Diante da existência de um regramento constitucional e de uma lei federal ordinária que tratam da matéria – terrenos de marinha – localização – uso – manutenção – possibilidade de alienação – não vislumbro a necessidade de aprovação deste texto proposto de Emenda Constitucional nº 03/2022.

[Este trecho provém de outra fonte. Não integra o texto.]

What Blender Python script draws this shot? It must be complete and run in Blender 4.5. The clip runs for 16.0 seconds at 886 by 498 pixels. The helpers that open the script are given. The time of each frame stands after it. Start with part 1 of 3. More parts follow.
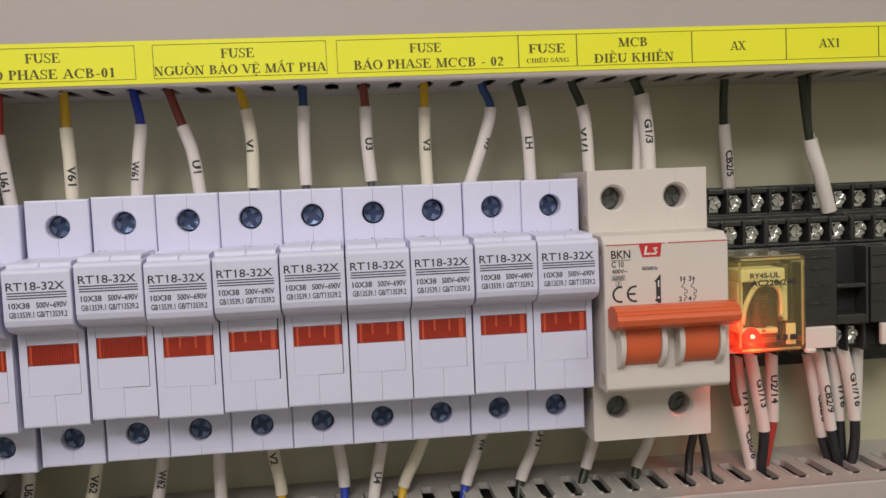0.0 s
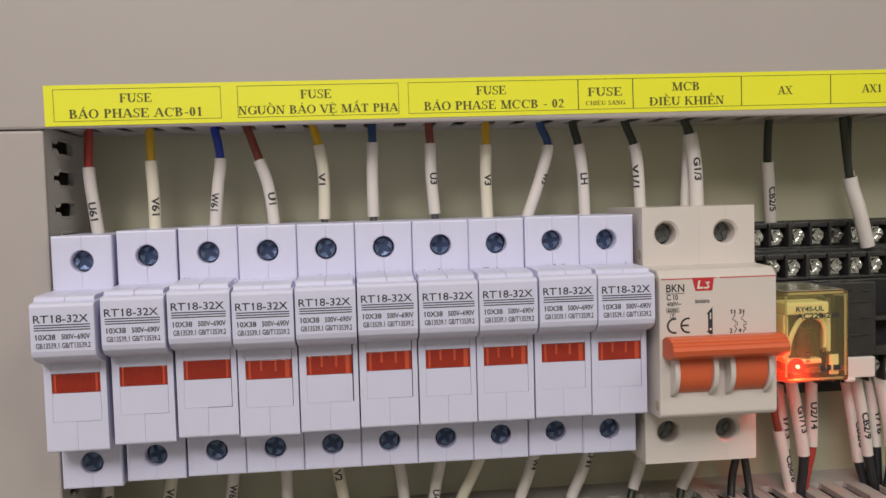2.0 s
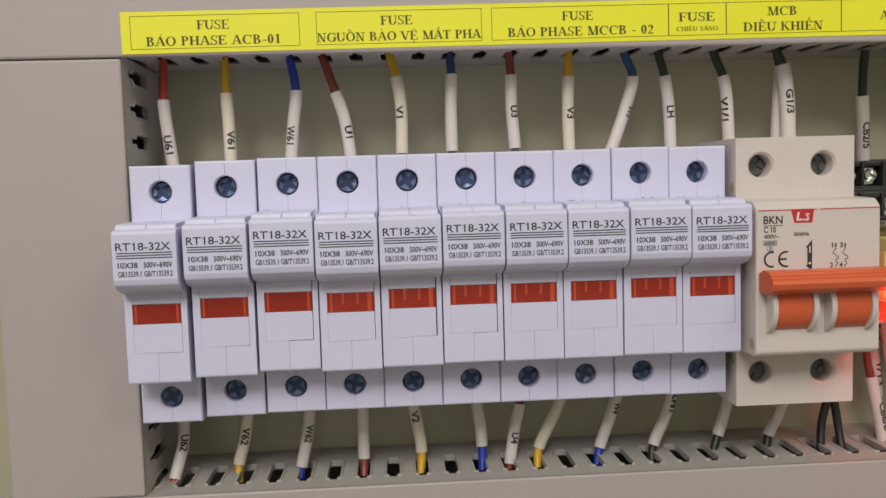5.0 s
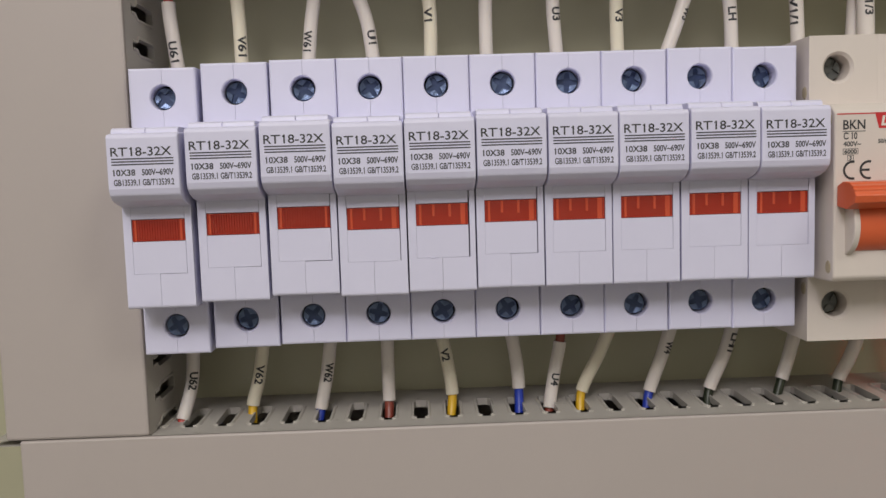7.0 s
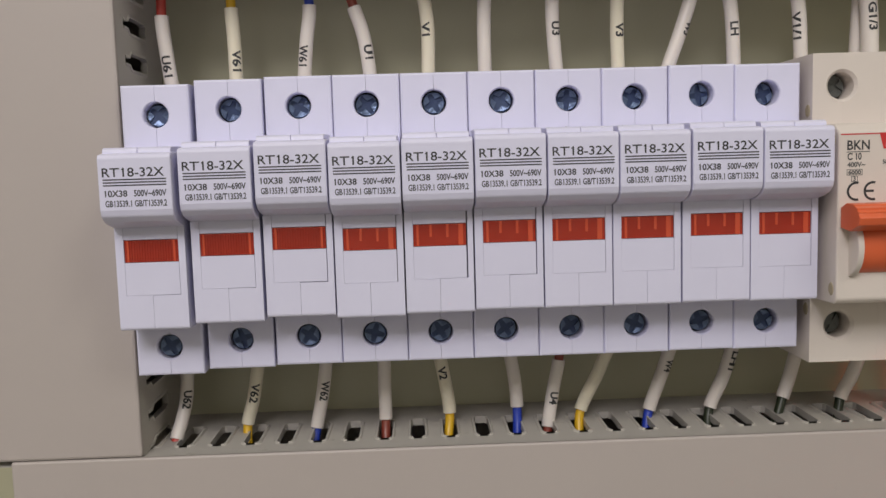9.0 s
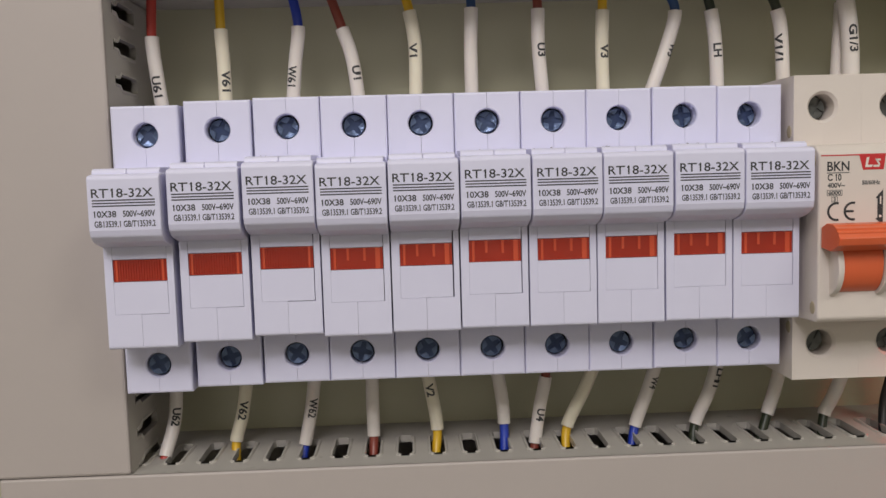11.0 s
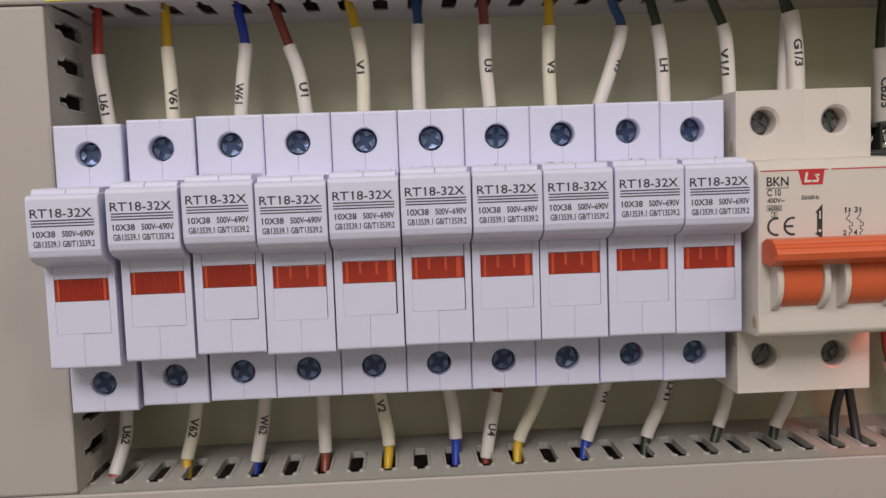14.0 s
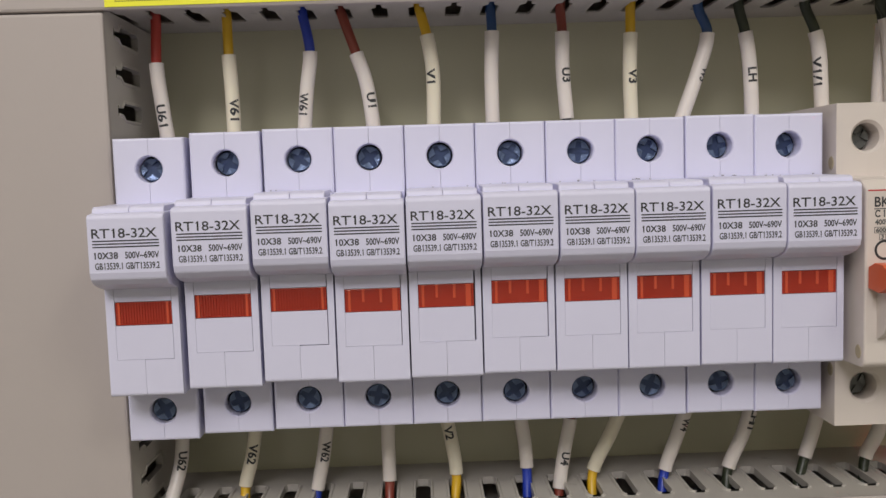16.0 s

A condicionante geográfica para caracterizar um imóvel como terreno de marinha está totalmente prejudicada porque o avanço do mar sobre os terrenos de marinha baseados na linha do preamar médio do ano de 1831, ocasionam certamente o sumiço deste imóvel, por estarem dentro do mar, ou do rio e da lagoa que sofram a influência da maré. Não é coerente manter um terreno de marinha, ou extinguir um terreno de marinha, sem proceder previamente a análise técnica de demarcação geodésica de toda a costa oceânica brasileira, com base na linha do preamar médio de 1831. E este trabalho, de fato, não é realizado pela SPU de maneira clara. Não é o simples fato de um terreno confrontar com o oceano ou costa
lagunar que o determina como terreno de marinha ou acrescido de marinha. Como dito, é necessário que seja feita a demarcação precisa, a prova técnica de que não houve o avanço do mar o suficiente para a perda da propriedade pela União. Os proprietários de terrenos alodiais (vizinhos aos terrenos de marinha, de propriedade privada) têm que ter o cuidado de não serem cobrados pela União pelo uso do imóvel, como se fosse um terreno de marinha.
A definição física, patrimonial, do terreno de marinha como bem da União, baseada em uma situação de fato do ano de 1831 e de uma lei do ano de 1831 necessita de uma redefinição, de acordo com a realidade dos últimos anos, mas sem ignorar a importância ambiental, socioeconômica e de gerenciamento das zonas costeiras em prol da segurança do país e do povo brasileiro.
O Brasil ainda precisa da garantia de proteção de seu território, de sua defesa nacional, mesmo que seja um país de paz por todos estes anos, precisa ser rigoroso para a preservação do meio ambiente equilibrado e para a garantia do bem-estar de todos os seres vivos. Não deve haver uma emenda constitucional que pura e simplesmente extinga um bem da União, sem prever uma regulamentação, a fim de se evitar abusos de poder, abusos de propriedade, enriquecimento indevido, limitação de acesso litoral por todos os cidadãos e prejuízo socioeconômico e ambiental.